Les robots : des outils intelligents à surveiller
Comme l’explique M. Poisson, la robotisation est souvent la façon qu’ont les humains d’optimiser les tâches réalisées en usine. Au Canada, c’est à partir de 2012 que la robotique a commencé à s’imposer dans plusieurs industries manufacturières, comme celles du plastique, du caoutchouc, de la transformation des métaux, de l’informatique et de l’électronique. Cela ne veut pas dire pour autant que le travail des humains est désuet, bien au contraire. Ainsi, une nouvelle relation de travail doit être mise en place.
On distingue deux types d’appareils autonomes intelligents pouvant effectuer des tâches complexes : les robots, qui sont indépendants, puissants et rapides, et les « cobots », dont le rôle est de travailler en étroite collaboration avec un humain. Dans les deux cas, leur utilisation présente de nombreux avantages en matière de productivité. Cependant, les risques qui émergent doivent aussi être pris en compte.
La sécurité 2.0 : l’ère de la collaboration
Pascal Poisson explique qu’il fut un temps où le travailleur avait la pleine responsabilité de veiller à sa sécurité. C’était l’époque de la « sécurité 0.0 ». Une personne perdait deux doigts alors qu’elle manipulait une scie? On se disait alors qu’elle n’avait qu’à ne pas mettre ses doigts à cet endroit! Puis, nous sommes passés à la sécurité 1.0, où l’on cherchait à réduire les risques à la source et à installer un système de contrôle de sécurité. Enfin, dans l’actuelle ère de sécurité 2.0, on désire établir une zone de collaboration entre l’humain et les systèmes de sécurité. Selon l’expert en sécurité industrielle, c’est l’approche à adopter avec les robots qui présentent un certain nombre de risques. En effet, un robot peut être la cause de coincements, de pincements, de coupures et de chocs provoquant des blessures. Il peut provoquer une surcharge mentale chez la travailleuse ou le travailleur ou l’amener à adopter des postures contraignantes pour collaborer. Ainsi, selon que le robot est indépendant ou collaboratif, il importe de respecter la hiérarchie des mesures de prévention. La méthode la plus efficace est donc l’élimination du risque à la source. Viennent ensuite la sensibilisation, la formation et l’amélioration des procédures. Enfin, il y a le port d’équipement de protection individuelle. Dans le cas des robots connectés au Web, il faut aussi porter attention aux risques de piratage informatique. Les modifications à la programmation effectuées à distance sur des robots représentent aussi un risque. Il importe donc de veiller à ce que ces changements soient connus, révisés et approuvés par les personnes compétentes avant d’aller de l’avant.

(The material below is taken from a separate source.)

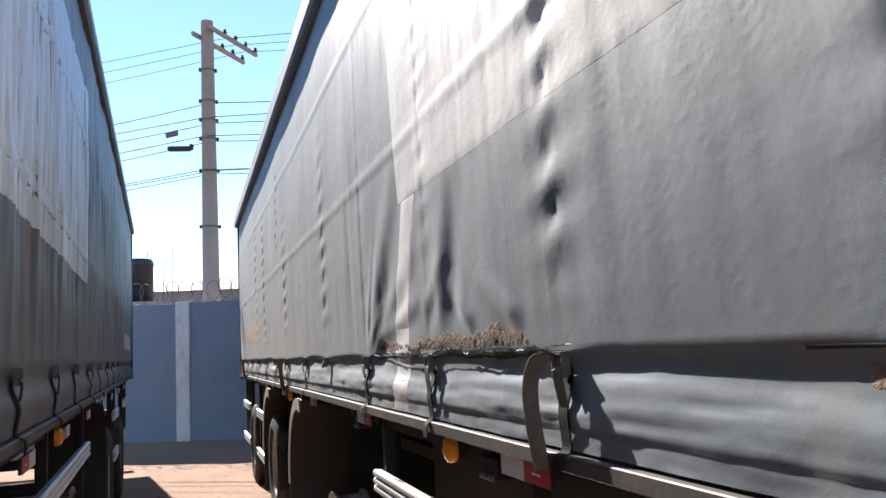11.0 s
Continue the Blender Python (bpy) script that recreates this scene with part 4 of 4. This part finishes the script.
# ---- boundary wall ----
WALL_P, WALL_A = Vector((4.28, 23.1, -0.30)), math.degrees(math.atan(-0.6))
wall = empty("wall_boundary", pose(*WALL_P, 0, 0, WALL_A), "blue-grey precast concrete boundary wall with peeling white posts", "wall", kind="structure")
for k in range(-9, 9):
    x = k * 2.45
    bm = box(bmesh.new(), x - 0.15, x + 0.15, -0.045, 0.15, -0.1, 2.80)
    part("post", bm, M_POST, wall, "white post with peeling paint", bevel=0.01)
    for z0, z1, y0 in ((-0.08, 1.74, -0.012), (1.745, 2.78, 0.012)):
        bm = box(bmesh.new(), x + 0.155, x + 2.295, y0, 0.09, z0, z1)
        part("panel", bm, M_WALL, wall, bevel=0.008)
# razor wire coils along the wall top
cu = bpy.data.curves.new("razor_wire", "CURVE")
cu.dimensions, cu.bevel_depth, cu.bevel_resolution = "3D", 0.008, 1
sp = cu.splines.new("POLY")
N = 1500
sp.points.add(N - 1)
rng = random.Random(8)
for i in range(N):
    a = 2 * math.pi * i / 22
    x = -10 + i * 20 / N
    r = 0.23 + 0.03 * math.sin(i * 0.21)
    sp.points[i].co = (x + 0.95 * r * math.cos(a), 0.04 + 0.06 * math.cos(a * 0.5), 3.0 + r * math.sin(a), 1)
wire = new("razor_wire", cu)
cu.materials.append(M_WIRE)
wire.matrix_basis = pose(*WALL_P, 0, 0, WALL_A)
tagged(wire, "coiled galvanised razor wire on the wall top", "razor wire")

# ---- utility pole with cables ----
PX, PY = 4.92, 24.6
pole = empty("utility_pole", pose(PX, PY, -0.3, 0, 0, 0), "tall tapered concrete utility pole with wooden crossarms", "utility pole")
part("shaft", rod(bmesh.new(), (0, 0, 0), (0, 0, 9.5), 0.215, 0.14, 20), M_CONC, pole, smooth=False)
arm_dir = Vector((0.62, 0.78, 0))
for z, a, side in ((9.25, 1.75, 1), (9.12, 1.75, -1)):
    bm = bmesh.new()
    d = arm_dir * a
    o = Vector((0.78, -0.62, 0)) * 0.19 * side
    ribbon(bm, [tuple(o - d * 0.2 + Vector((0, 0, z))), tuple(o + d + Vector((0, 0, z - 0.02)))], (0, 0, 0.045), (0.055, -0.045, 0))
    arm = part("crossarm", bm, M_CONC, pole, "weathered crossarm")
    for k in range(4):
        p = o + Vector((0, 0, z + 0.035)) + d * (0.25 + 0.25 * k)
        bm = lathe(bmesh.new(), [(0.02, 0), (0.05, 0.03), (0.03, 0.05), (0.055, 0.08), (0.03, 0.11), (0.04, 0.14), (0.001, 0.16)], Matrix.Translation(p), 10)
        part("insulator", bm, M_CABLE, arm, "dark insulator")
for z in (8.3, 7.55, 7.1, 6.65, 5.9, 4.6):
    m = Matrix.Translation((0, 0, z))
    r = 0.215 - 0.075 * z / 9.5 + 0.004
    part("band", lathe(bmesh.new(), [(r, -0.02), (r + 0.012, -0.02), (r + 0.012, 0.02), (r, 0.02)], m, 20), M_WIRE, pole)
    for s in (-1, 1):
        part("bracket", box(bmesh.new(), s * (r + 0.005), s * (r + 0.055), -0.05, 0.0, z - 0.04, z + 0.04), M_CABLE, pole)


def cable(points, radius, label, sag=0.0):
    cu = bpy.data.curves.new("cable", "CURVE")
    cu.dimensions, cu.bevel_depth, cu.bevel_resolution = "3D", radius, 1
    a, b = Vector(points[0]), Vector(points[1])
    sp = cu.splines.new("POLY")
    sp.points.add(23)
    for i in range(24):
        t = i / 23
        p = a.lerp(b, t)
        sp.points[i].co = (p.x, p.y, p.z - 4 * sag * t * (1 - t), 1)
    cu.materials.append(M_CABLE)
    ob = new("overhead_cable", cu)
    tagged(ob, label, "cable", "overhead cables")
    return ob


LINE = Vector((math.cos(radians(WALL_A)), math.sin(radians(WALL_A)), 0))
for i, (z, off) in enumerate(((9.1, 0.5), (9.1, 0.95), (9.1, 1.45), (7.4, 0.1), (7.0, -0.1), (6.92, 0.15), (6.55, -0.15), (6.48, 0.1), (5.8, 0.2), (5.74, -0.2), (5.68, 0.0))):
    p = Vector((PX, PY, z - 0.15)) + arm_dir * off
    for s, drop in ((-1, 0.2 + 0.12 * (i % 3)), (1, 0.1)):
        cable((p, p + s * LINE * 34 + Vector((0, 0, drop * s))), 0.007 if i < 3 else 0.010, "thin black overhead cable", 0.5 + 0.12 * (i % 4))


def on_cable(i, z, off, dist):
    """A point of the i-th cable, dist metres from the pole towards -x."""
    t = dist / 34
    sag = 0.5 + 0.12 * (i % 4)
    p = Vector((PX, PY, z - 0.15)) + arm_dir * off - LINE * dist
    return p - Vector((0, 0, (0.2 + 0.12 * (i % 3)) * t + 4 * sag * t * (1 - t)))


p = on_cable(7, 6.48, 0.1, 0.82)
box_thing = empty("cable_splice_box", pose(p.x, p.y, p.z - 0.01, 0, 5, WALL_A), "black cable splice box hung on an overhead cable", "splice box")
part("case", box(bmesh.new(), -0.30, 0.30, -0.06, 0.06, -0.06, 0.06), M_CABLE, box_thing, bevel=0.03)
part("end_cap", box(bmesh.new(), 0.27, 0.34, -0.05, 0.05, -0.03, 0.11), M_CABLE, box_thing, bevel=0.015)
p = on_cable(5, 6.92, 0.15, 1.05)
plate = empty("sign_plate", pose(p.x, p.y, p.z - 0.06, 0, -6, WALL_A), "small grey plate hung on an overhead cable", "sign plate")
part("plate", box(bmesh.new(), -0.16, 0.16, -0.012, 0.012, -0.07, 0.07), M_WIRE, plate, bevel=0.004)

# ---- beyond the wall ----
tank = empty("water_tank", pose(3.05, 33.5, 0, 0, 0, 0), "dark cylindrical water tank on a rooftop", "water tank")
part("body", lathe(bmesh.new(), [(0.001, 3.1), (0.50, 3.1), (0.50, 4.40), (0.52, 4.41), (0.52, 4.52), (0.45, 4.62), (0.001, 4.66)], Matrix.Identity(4), 28), M_TANK, tank, smooth=True)
part("stand", box(bmesh.new(), -0.8, 0.8, -0.8, 0.8, -0.2, 3.2), M_HILL, tank)
bm = bmesh.new()
for x in (-0.9, -0.4, 0.3, 0.8, 1.1):
    rod(bm, (x, 0.9, 2.9), (x, 0.9, 4.9 + 0.2 * math.sin(x * 7)), 0.012, seg=6)
part("starter_bar", bm, M_CABLE, tank)
far = empty("industrial_shed", pose(9, 62, 0, 0, 0, -12), "low grey shed roof beyond the wall", "shed")
part("wall", box(bmesh.new(), -13, 16, 0, 14, -0.3, 5.9), M_HILL, far)
bm = bmesh.new()
v = [bm.verts.new(p) for p in ((-13.3, -0.4, 5.9), (16.3, -0.4, 5.9), (16.3, 7, 7.3), (-13.3, 7, 7.3), (-13.3, 14.4, 5.9), (16.3, 14.4, 5.9))]
bm.faces.new((v[0], v[1], v[2], v[3])), bm.faces.new((v[3], v[2], v[5], v[4]))
part("roof", bm, M_HILL, far)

Quatre mesures de sécurité
La norme ISO/TS 15066:2016 sur les Robots et dispositifs robotiques – robots coopératifs, publiée par l’Organisation internationale de normalisation, prévoit que les industries qui font usage des robots utilisent l’une des quatre mesures de sécurité suivantes :
Mode 1 : Arrêt nominal de sécurité contrôlé
Le robot collaboratif cesse de bouger lorsqu’il détecte qu’une travailleuse ou un travailleur entre dans son espace de travail, comme c’est le cas pour les méthodes utilisées avec les robots industriels classiques.
Mode 2 : Guidage manuel
Une fonction de sécurité permet au robot collaboratif de se déplacer uniquement lorsqu’il est sous le contrôle d’un opérateur.

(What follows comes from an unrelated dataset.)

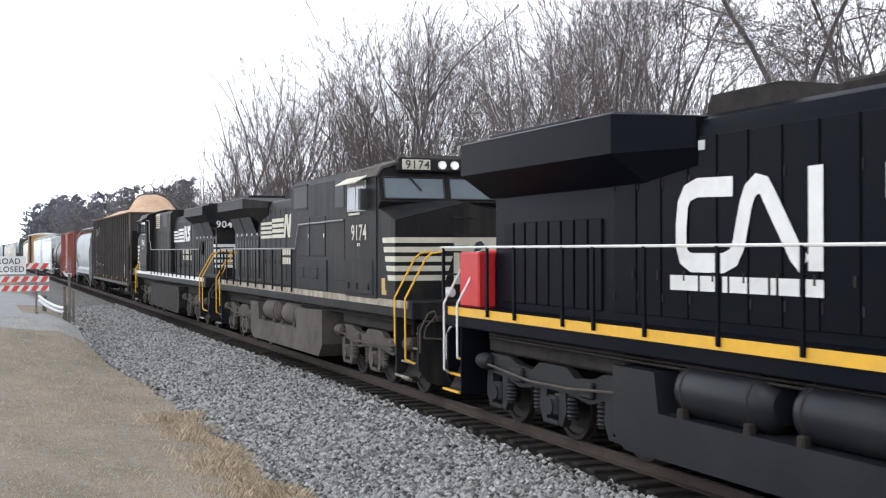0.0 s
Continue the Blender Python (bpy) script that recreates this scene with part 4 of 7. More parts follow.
def loco_truck(car, x, paint):
    pick = lambda me: recast(me, paint)
    truck = placed(part("truck", LOCO_TRUCK, M_frame, car, "dusty three-axle locomotive truck"), x, 0, 0)
    for s in (-1, 1):
        part("sideframe", pick(LOCO_FRAMES[s]), M_ltruck, truck)
        for dx in (-1.55, -0.55, 0.55, 1.45):
            placed(part("coil_spring", pick(LOCO_SPRING), M_ltruck, truck), dx, s * 1.14, 0.40)
        for dx in (-2.35, 2.35):
            placed(part("brake_cylinder", pick(BRAKE_POT), M_ltruck, truck), dx, s * 1.26, 1.02)
        part("brake_rod", Form().pipe([(-2.2, s * 1.30, 0.98), (-0.6, s * 1.31, 0.86), (0.7, s * 1.31, 0.88), (2.2, s * 1.30, 0.98)], 0.022, 6), M_ltruck, truck)
    for dx in (-2.0, 0.0, 2.0):
        w = placed(part("wheelset", LOCO_WHEELS, M_wheel, truck), dx, 0, LOCO_R)
        WHEELS.append((w, dx, LOCO_R))
    return truck


STANCHIONS = (-10.54, -8.63, -7.60, -6.00, -5.10, -3.80, -2.24, -0.78, 0.7, 2.2)


def loco(c, f, label, paint, trim, wide, style, number=""):
    """f = 1 faces the way of travel, -1 runs hood first. wide: half width of the cabinet behind the cab. style: dusty, clean or plain."""
    car = tagged(new("locomotive"), label, "locomotive", "locomotives of the freight train")
    ROLLING.append((car, c))

    def X(x):
        return f * x

    def box(form, x0, x1, y0, y1, z0, z1, ch=0.0):
        return form.box(X(x0), X(x1), y0, y1, z0, z1, ch)

    def prism_y(form, poly, a, b):
        return form.prism([(X(x), z) for x, z in poly], "y", a, b)
    top = 4.57 if style == "plain" else 4.40
    rear = -10.7 if style == "plain" else -10.1
    grey = M_ltruck if style == "dusty" else M_frame
    # deck, sill stripe
    part("deck", box(Form(), rear, 9.35, -1.48, 1.48, 1.55, 1.90, 0.02), paint, car)
    part("sill_stripe", box(Form(), rear + 0.3, 9.15, -1.505, -1.475, 1.755, 1.90), M_dust_stripe if style == "dusty" else trim, car, "worn coloured stripe along the deck edge")
    part("frame_rail", box(Form(), -9.6, 9.3, -0.75, 0.75, 1.15, 1.56, 0.03), M_frame, car)
    # long hood with rounded shoulders
    prof = [(-0.95, 1.88), (-0.95, top - 0.20), (-0.90, top - 0.07), (-0.78, top), (0.78, top), (0.90, top - 0.07), (0.95, top - 0.20), (0.95, 1.88)]
    part("hood", Form().prism(prof, "x", X(-9.55), X(0.12)), paint, car)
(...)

Mode 3 : Contrôle de la vitesse et de la distance de séparation
Cette fonction de sécurité fait appel à des capteurs pour indiquer au robot collaboratif qu’une personne se trouve à proximité.
Mode 4 : Limitation de la puissance
Une fonction de sécurité limite la force qui peut être appliquée par le robot lorsqu’il entre en contact avec une personne.